Magnetic Field Enhancement and Hydromagnetic Dynamics in an Experimental Model of the Earth’s Core

Tuesday, 16 December 2014
Douglas Stone1, Qin Liu1, Daniel S Zimmerman1, Santiago A Triana2, Henri-Claude Nataf3 and Daniel Perry Lathrop1, (1)University of Maryland College Park, College Park, MD, United States, (2)KU Leuven, Gent, Belgium, (3)University Joseph Fourier Grenoble, Grenoble, France
Magnetic field amplification and hydromagnetic dynamics relevant to the earth’s outer core are studied in the University of Maryland Three Meter Geodynamo, a rapidly rotating spherical Couette experiment that is geometrically similar to the earth’s core and filled with liquid sodium. Turbulent flow is driven in the sodium by differential rotation of the inner and outer spherical shells, while an external coil applies a magnetic field in order to study hydromagnetic effects such as dynamo action. An array of 31 external Hall sensors measures the Gauss coefficients of the resulting field. The flow state is strongly dependent on Rossby number Ro = (ΩI - ΩO)/ΩO, where ΩI and ΩO are the inner and outer sphere rotation frequencies.
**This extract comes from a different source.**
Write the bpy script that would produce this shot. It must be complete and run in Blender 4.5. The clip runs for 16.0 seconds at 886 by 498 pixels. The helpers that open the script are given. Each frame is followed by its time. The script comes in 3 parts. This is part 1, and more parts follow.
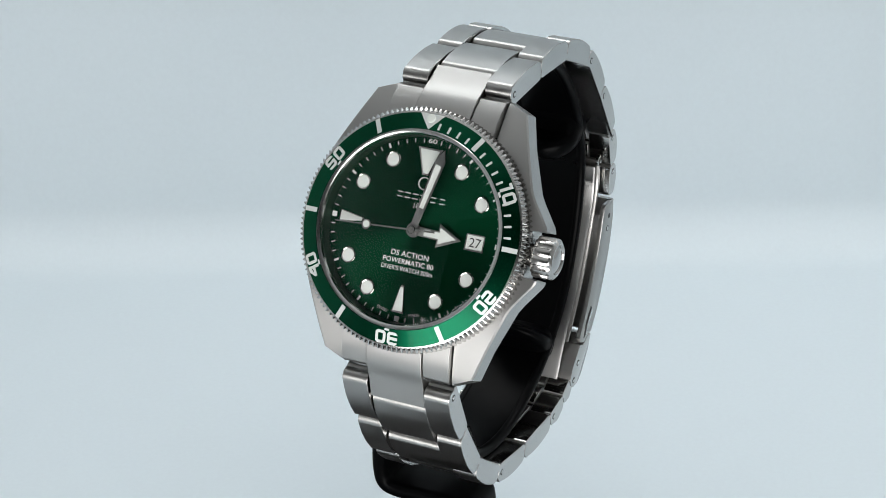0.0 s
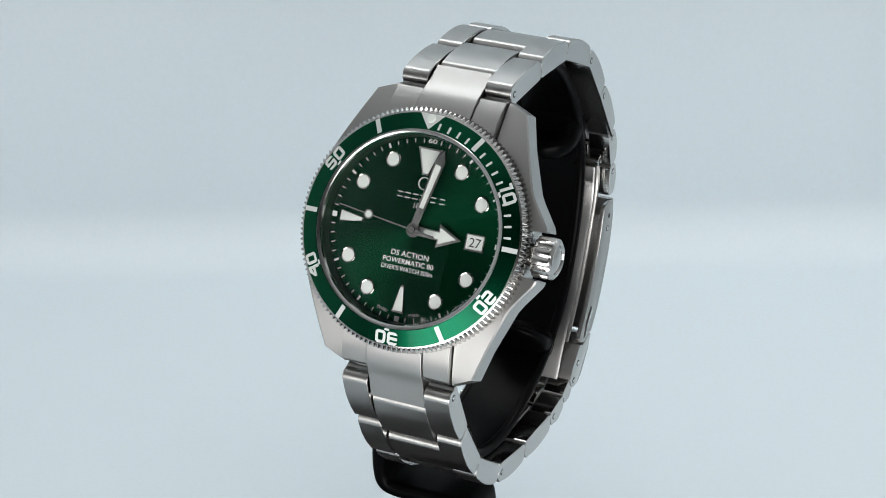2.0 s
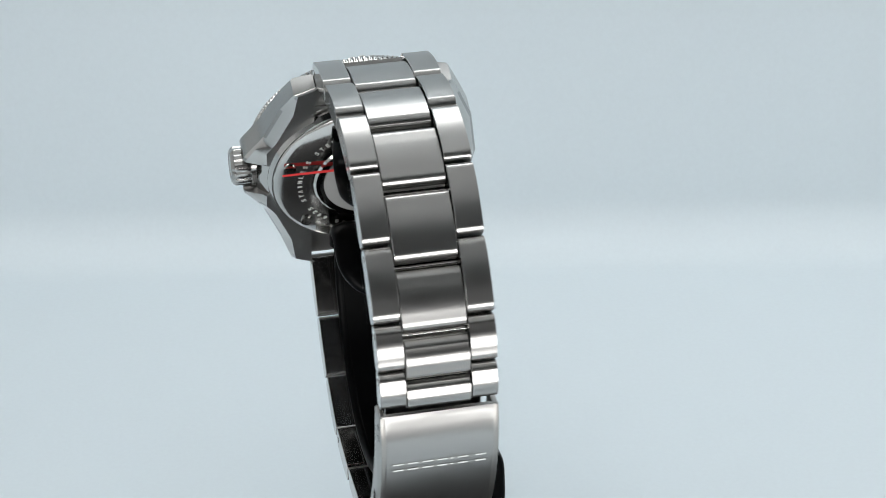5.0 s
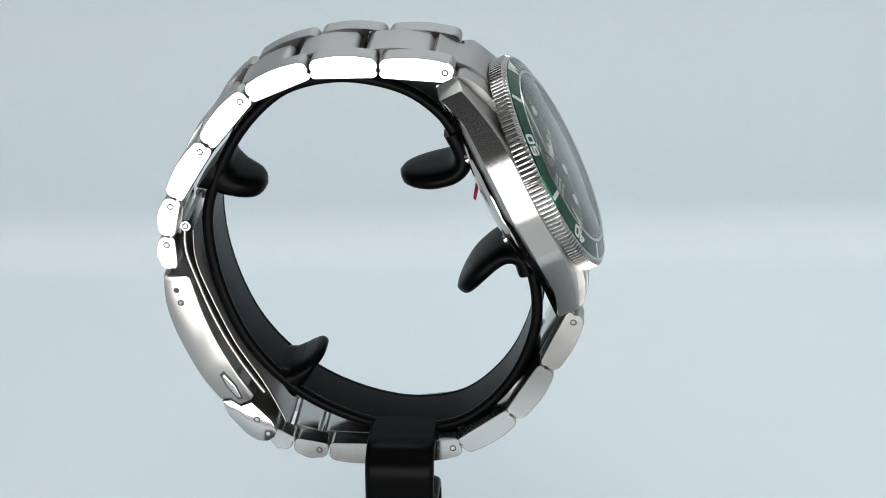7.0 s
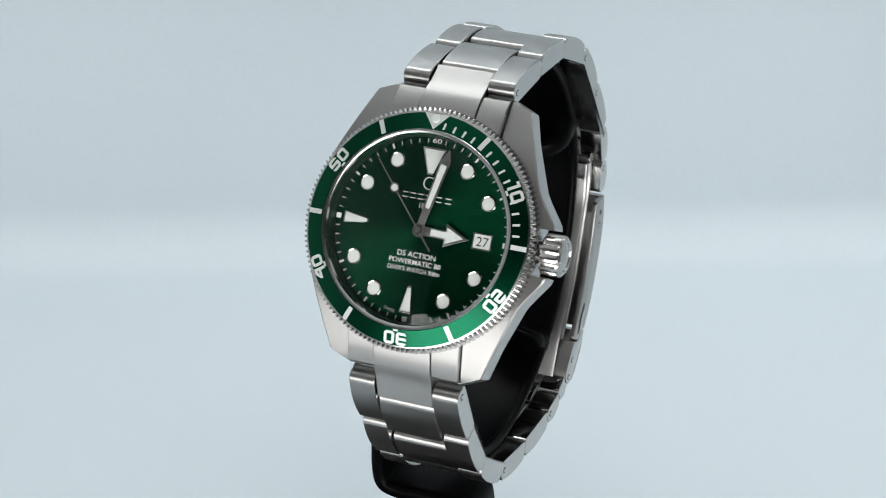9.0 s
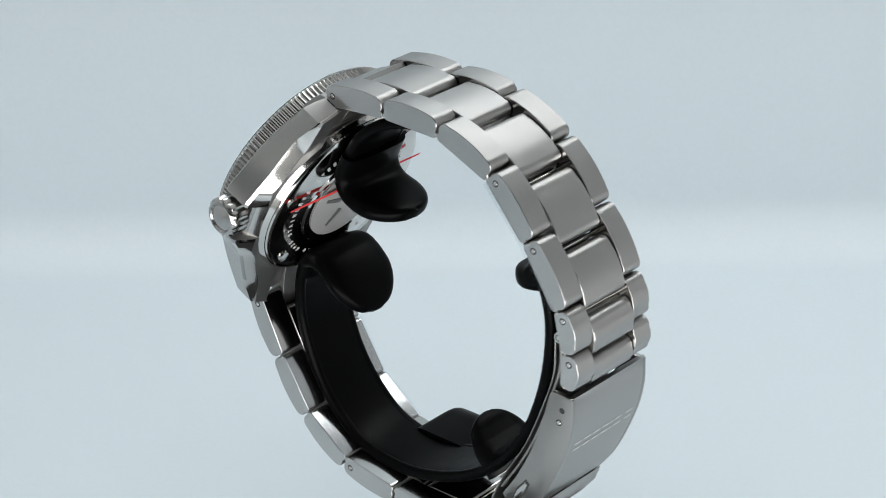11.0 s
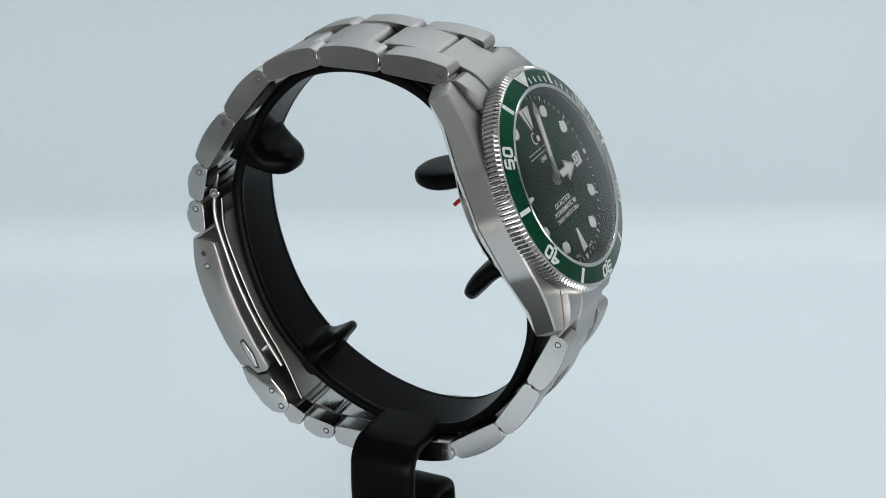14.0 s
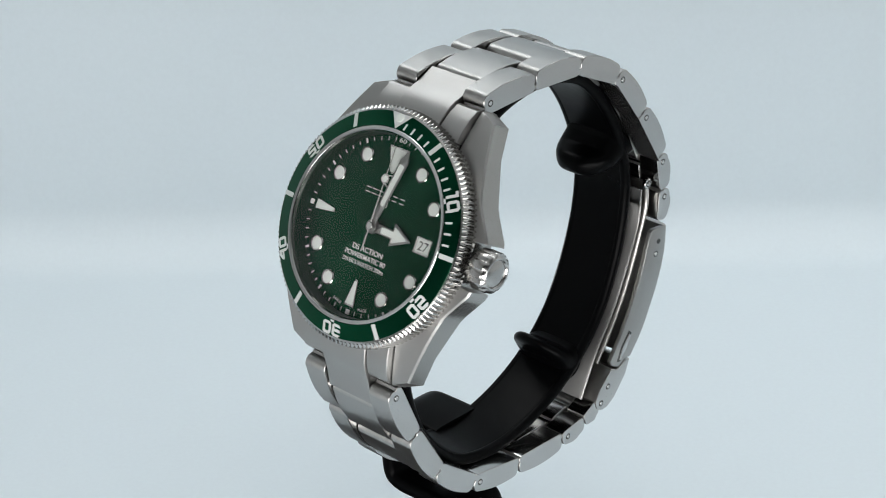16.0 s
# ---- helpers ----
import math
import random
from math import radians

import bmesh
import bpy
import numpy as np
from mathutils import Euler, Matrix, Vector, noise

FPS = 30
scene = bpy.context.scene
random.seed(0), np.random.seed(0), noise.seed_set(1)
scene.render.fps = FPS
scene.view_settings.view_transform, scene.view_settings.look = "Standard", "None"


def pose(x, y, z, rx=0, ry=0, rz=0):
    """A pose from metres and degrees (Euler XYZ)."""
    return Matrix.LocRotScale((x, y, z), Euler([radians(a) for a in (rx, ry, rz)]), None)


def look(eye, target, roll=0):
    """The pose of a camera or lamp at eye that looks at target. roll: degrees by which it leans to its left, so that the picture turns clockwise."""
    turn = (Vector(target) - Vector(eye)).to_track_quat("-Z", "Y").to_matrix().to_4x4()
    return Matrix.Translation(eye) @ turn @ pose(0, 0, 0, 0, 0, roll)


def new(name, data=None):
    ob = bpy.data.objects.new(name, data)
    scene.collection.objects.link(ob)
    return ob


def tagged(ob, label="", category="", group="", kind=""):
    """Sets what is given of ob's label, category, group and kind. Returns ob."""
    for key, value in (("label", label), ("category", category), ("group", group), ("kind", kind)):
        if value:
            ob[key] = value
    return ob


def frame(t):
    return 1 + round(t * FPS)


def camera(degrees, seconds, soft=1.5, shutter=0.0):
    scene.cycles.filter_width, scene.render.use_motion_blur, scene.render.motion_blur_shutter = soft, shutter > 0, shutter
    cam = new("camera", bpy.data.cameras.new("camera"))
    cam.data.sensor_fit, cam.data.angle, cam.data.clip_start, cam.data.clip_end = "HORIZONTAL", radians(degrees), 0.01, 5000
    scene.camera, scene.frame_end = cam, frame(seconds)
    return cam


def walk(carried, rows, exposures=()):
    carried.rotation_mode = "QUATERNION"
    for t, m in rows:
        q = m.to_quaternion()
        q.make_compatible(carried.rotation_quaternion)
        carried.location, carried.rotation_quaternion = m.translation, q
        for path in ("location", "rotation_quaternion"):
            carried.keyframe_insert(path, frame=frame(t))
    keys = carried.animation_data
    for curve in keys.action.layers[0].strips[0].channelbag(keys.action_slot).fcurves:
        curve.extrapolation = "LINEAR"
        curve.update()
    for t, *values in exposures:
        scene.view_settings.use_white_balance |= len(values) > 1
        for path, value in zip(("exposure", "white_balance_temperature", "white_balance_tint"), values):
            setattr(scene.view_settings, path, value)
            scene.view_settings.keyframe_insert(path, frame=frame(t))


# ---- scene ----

The flow state is inferred from the torque required to drive the inner sphere. The generation of internal toroidal magnetic field through the Omega effect is measured by a Hall probe inserted into the sodium. A self-sustaining dynamo has not yet been observed at rotation speeds up to about half of the design maximum. However, continuous dipole amplification up to ~12% of a small applied field has been observed at Ro = -17.7 while bursts of dipole field have been observed up to 15% of a large external applied field at Ro = +6.0 and up to ~20% of a small applied field at Ro = +2.15.